OpenMS
|
The following sections explain the example pipelines TOPPAS comes with.
You can open all examples pipelines by selecting File
> Open
example
file
in TOPPAS.
All input files and parameters are already specified, so you can just hit Pipeline
> Run
(or press F5
) and see what happens.
The file peakpicker_tutorial.toppas
can be inspect it in TOPPAS via File -> Open Example File
. It contains a simple pipeline representing a common use case: starting with profile data, the noise is eliminated and the baseline is subtracted. Then, PeakPickerHiRes is used to find all peaks in the noise-filtered and baseline-reduced profile data.
This section describes an example identification pipeline contained in the example directory, Ecoli_Identification.toppas
. Inspect it in TOPPAS via File -> Open Example File
. It is shipped together with a reduced example mzML file containing 139 MS2 spectra from an E. coli run on an Orbitrap instrument as well as an E. coli target-decoy database.
We use the search engine Comet (Eng et al., 2012) for peptide identification. Therefore, Comet must be installed and the path to the Comet executable (Comet.exe) must be set in the parameters of the CometAdapter node. If you installed OpenMS using our binary-package installers, chances are, Comet is already available on your system and in your $PATH environment variable, and the adapter will just work out of the box.
Extensions to this pipeline would be to do the annotation of the spectra with multiple search engines and combine the results afterwards, using the ConsensusID TOPP tool.
The results may be exported using the TextExporter tool, for further downstream analysis with non-OpenMS tools.
The simple pipeline described in this section (BSA_Quantitation.toppas
) can be used to quantify peptides that occur on different runs. Inspect it in TOPPAS via File -> Open Example File
. The example dataset contains three different bovine serum albumin (BSA) runs. First, FeatureFinderCentroided is called since the dataset is centroided. The results of the feature finding are then annotated with (existing) identification results. For convenience, we provide these search results (as idXML files) with an FDR of 5% in the BSA directory.
Identifications are mapped to features by the IDMapper. The last step is performed by FeatureLinkerUnlabeled which links corresponding features. The results can be used to calculate ratios, for example. The data could also be exported to a text based format using the TextExporter for further processing (e.g., in Microsoft Excel).
The results can be opened in TOPPView. The next figures show the results in 2D and 3D view, together with the feature intermediate results. One can see that the intensities and retention times are slightly different between the runs. To correct for retention times shift, a map alignment could be done, either on the spectral data or on the feature data.

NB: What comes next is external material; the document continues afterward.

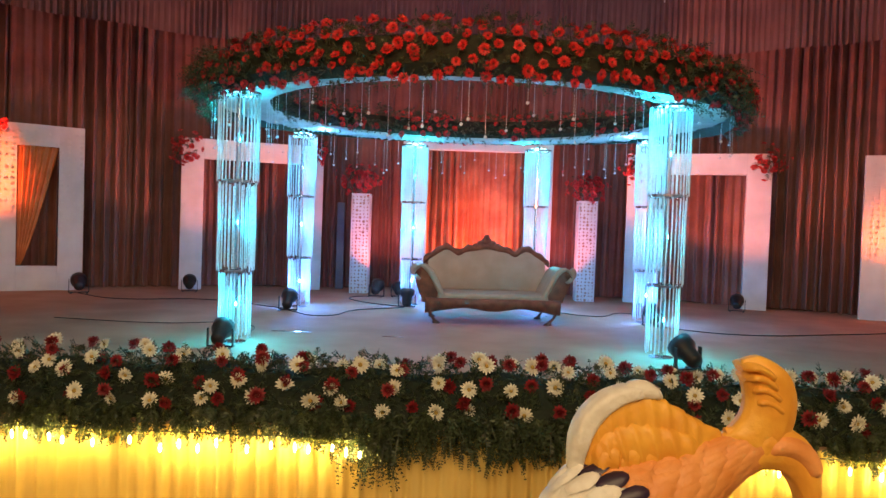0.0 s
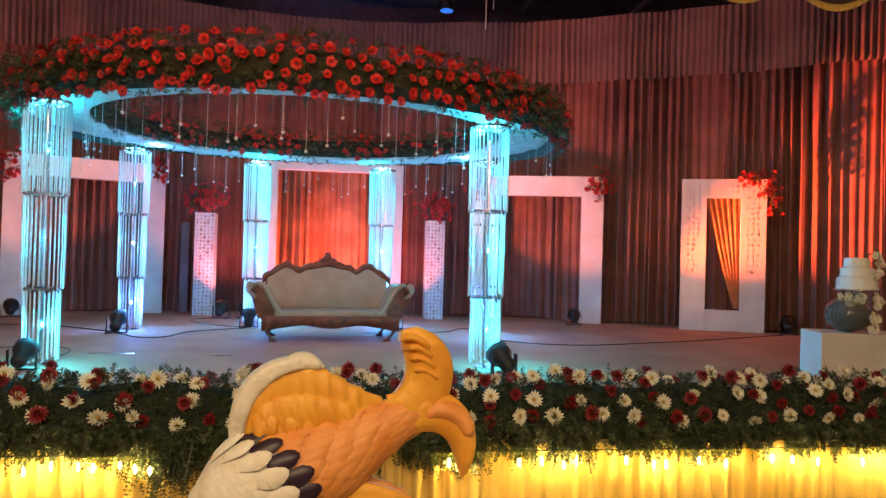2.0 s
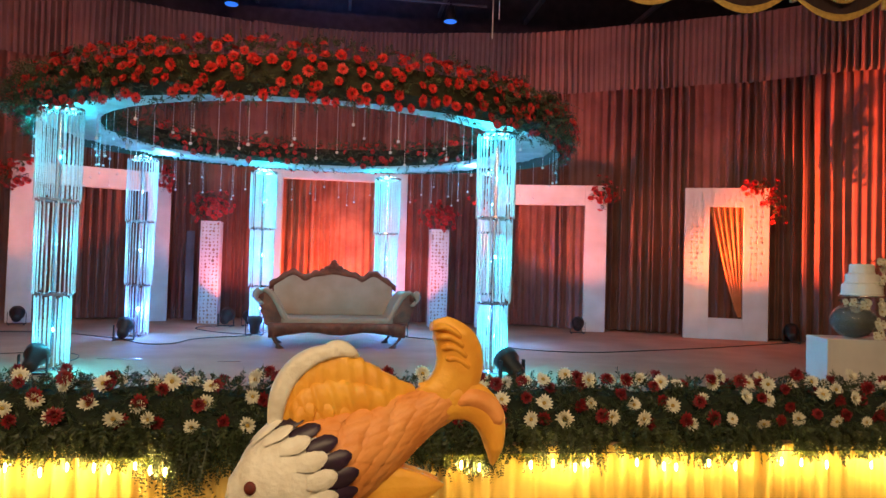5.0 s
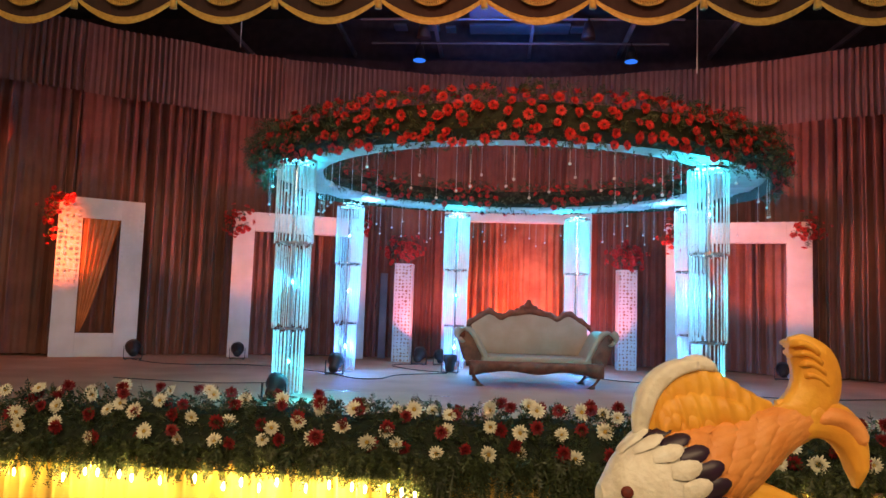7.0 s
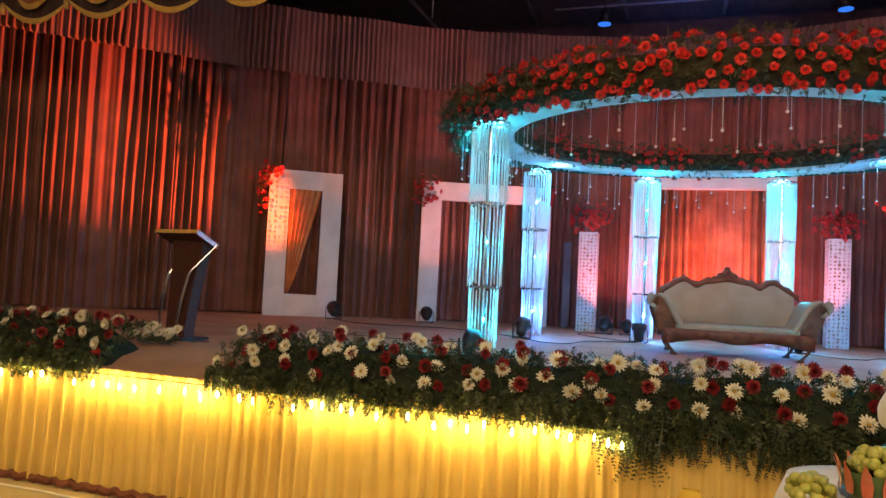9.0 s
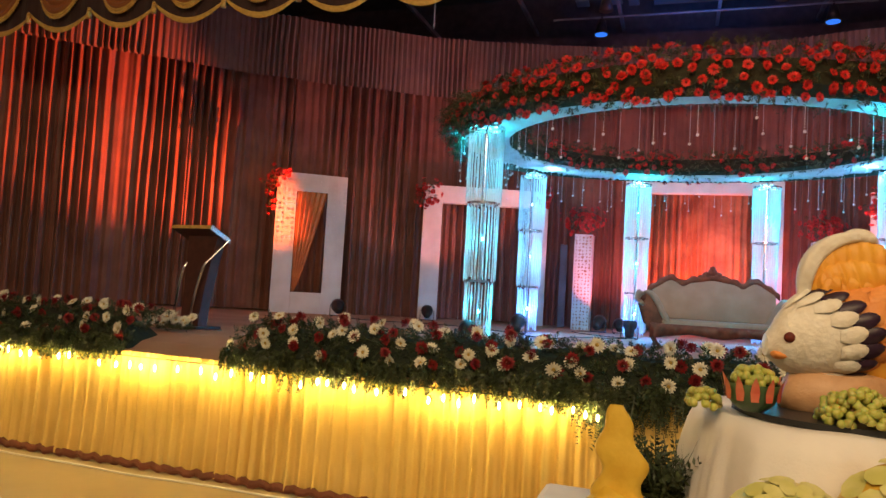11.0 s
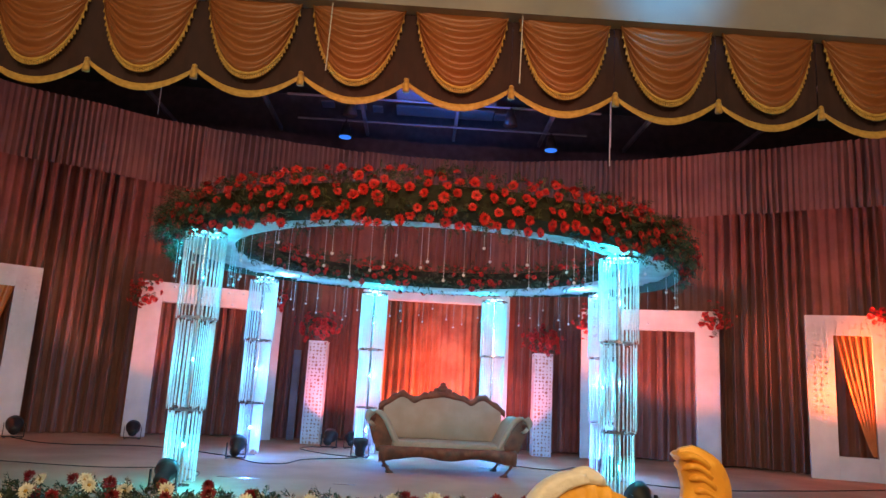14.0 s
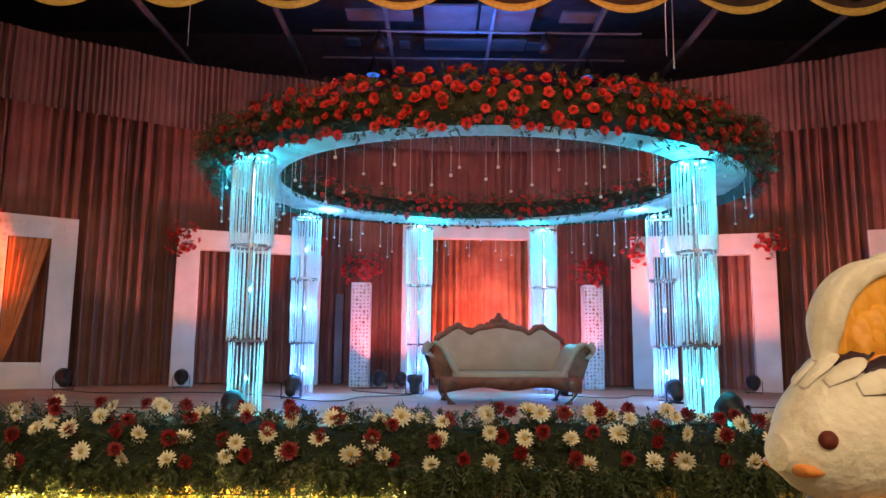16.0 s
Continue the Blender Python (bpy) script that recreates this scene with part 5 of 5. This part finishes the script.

We will use a special FDR search strategy described by Lin et al.. It uses a mode of DecoyDatabase which allows to create a special "neighbor" database to control the FDR.
The example pipeline is named FDR_NeighborSearch.toppas
. Inspect it in TOPPAS via File -> Open Example File
. A description is provided within the TOPPAS workflow.

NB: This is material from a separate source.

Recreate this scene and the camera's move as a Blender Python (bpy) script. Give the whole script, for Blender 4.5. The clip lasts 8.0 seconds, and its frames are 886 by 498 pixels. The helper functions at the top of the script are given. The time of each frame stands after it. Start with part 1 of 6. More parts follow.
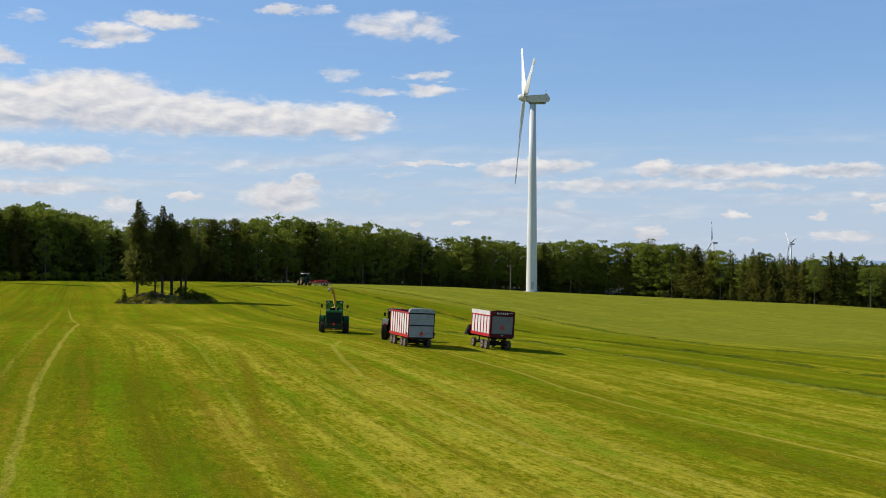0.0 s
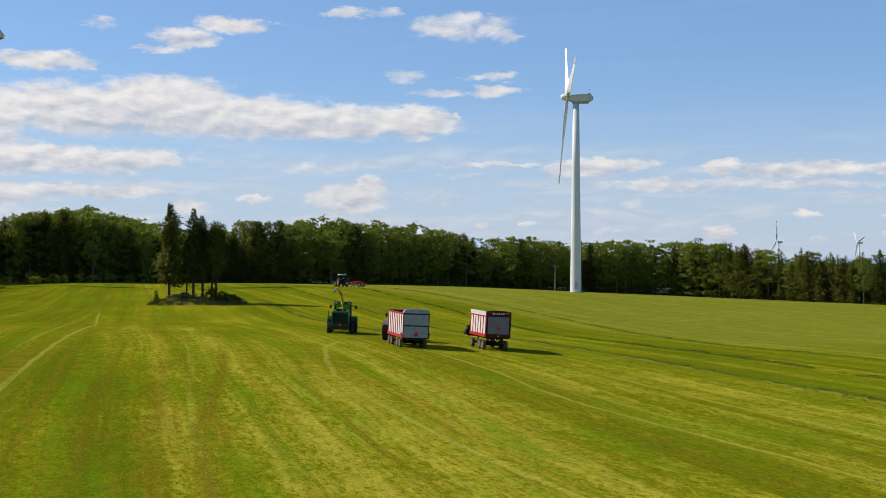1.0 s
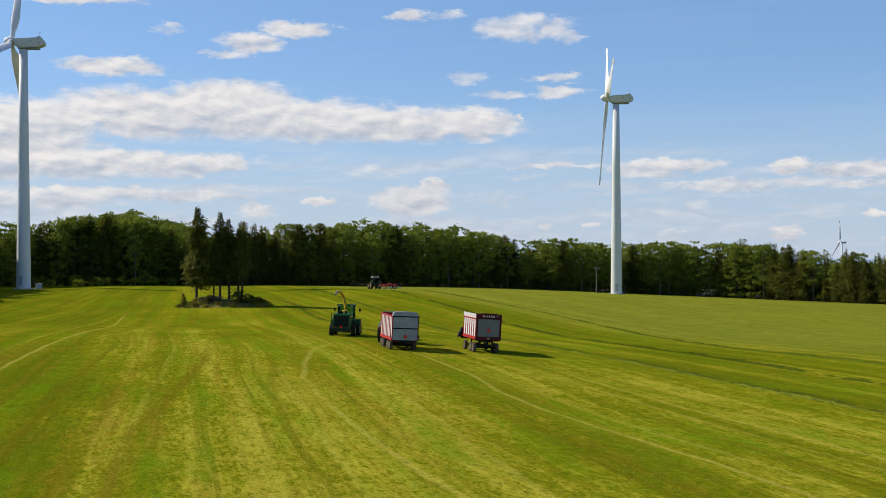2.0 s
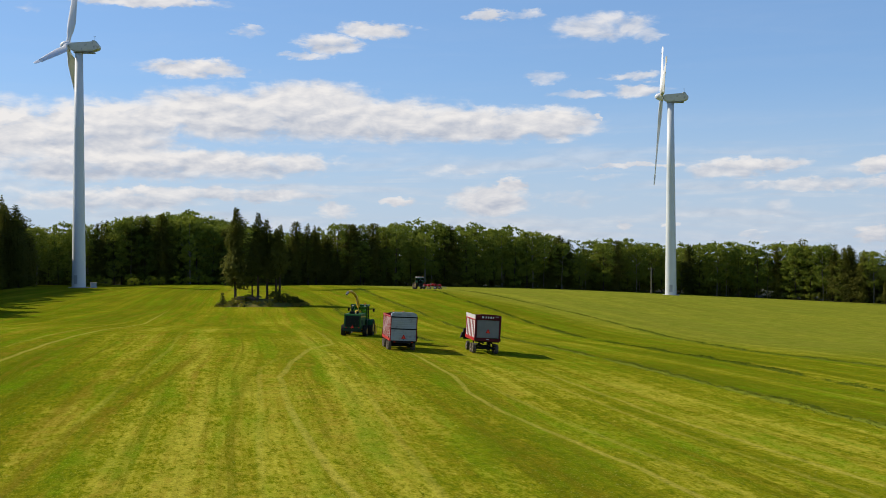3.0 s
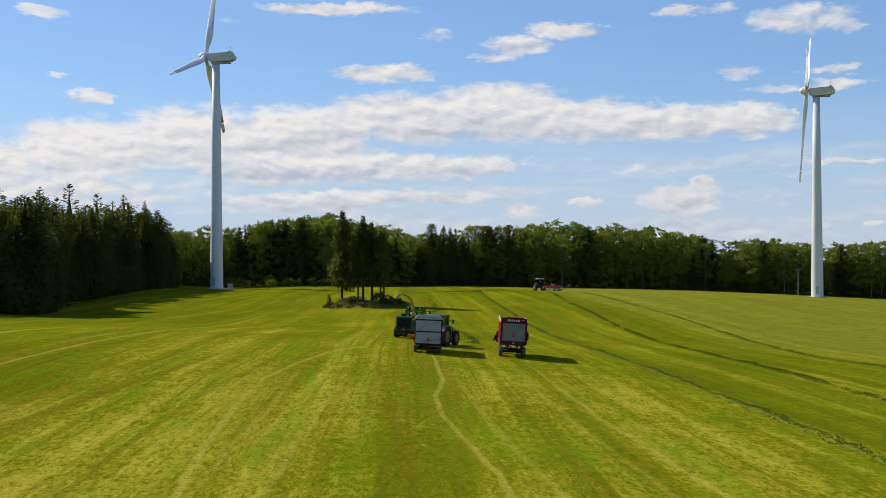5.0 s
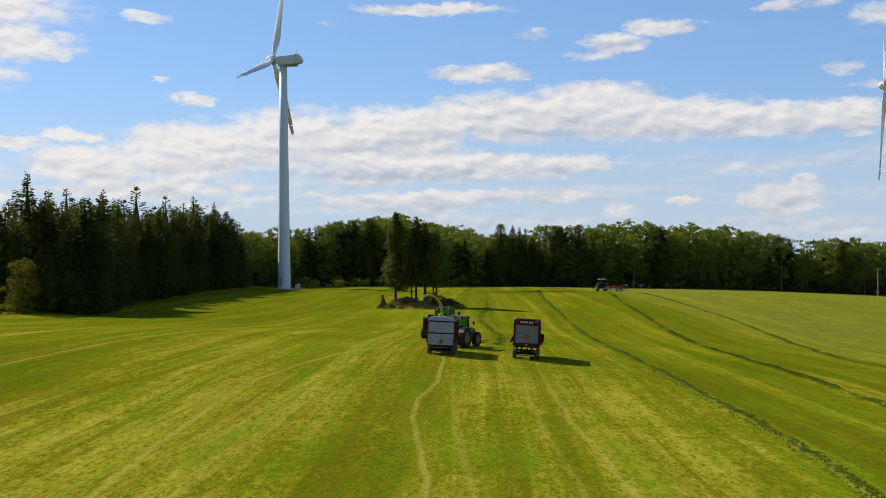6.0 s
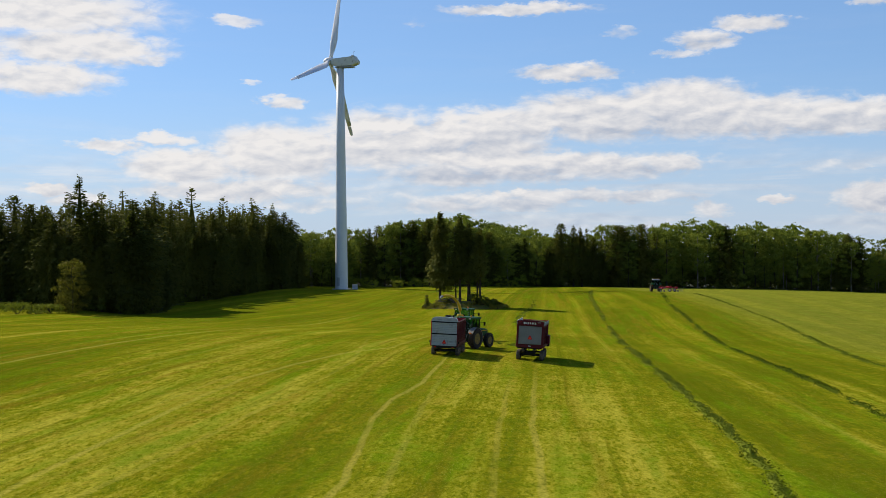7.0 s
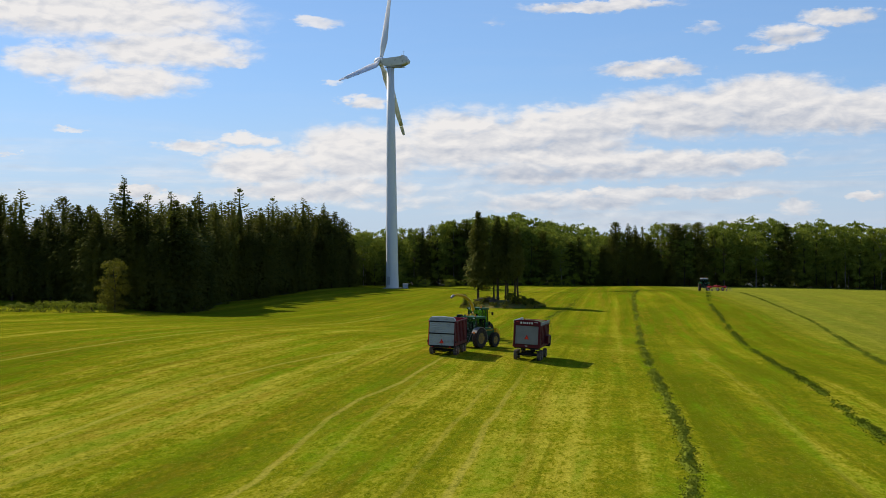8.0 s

The following example is actually not a useful workflow but is supposed to demonstrate how merger and collector nodes can be used in a pipeline. Have a look at merger_tutorial.toppas
. Inspect it in TOPPAS via File -> Open Example File
.
In short: mergers require multiple input edges, whose data is combined bit by bit. Collectors on the other hand usually only have one input edge and combine all files from this single edge into a list in one go. The succeeding tool will be invoked only once, with a list of input files.
In detail, a merger merges its incoming file lists, i.e., files of all incoming edges are combined into new lists. Each file list has an many elements as the merger has incoming connections. And there are as many lists as there are files(rounds) from the the preceeding(=upstream) tool. The tool downstream of the merger is invoked with these merged lists as input files. All incoming connections should pass the same number of files (unless one of the upstream nodes is in "recycling mode"), such that all merged lists have the same number of files. In other words, if you have K input edges with N files each, the merger will create N output lists, with K elements each.
A collector node, on the other hand, waits for all rounds to finish on its upstream side before concatenating all files from all incoming connections into one single list. It then calls the next tool with this list of files as input. This will happen exactly once during the entire pipeline run.
In order to track what is happening, you can just open the example file and run it. When the pipeline execution has finished, have a look at all input and output files (e.g., select Open
in
TOPPView
in the context menu of the input/output nodes). The input files are named rt_1.mzML, rt_2.mzML, ... and each contains a single spectrum with RT as indicated by the filename, so you can easily see which files have been merged together.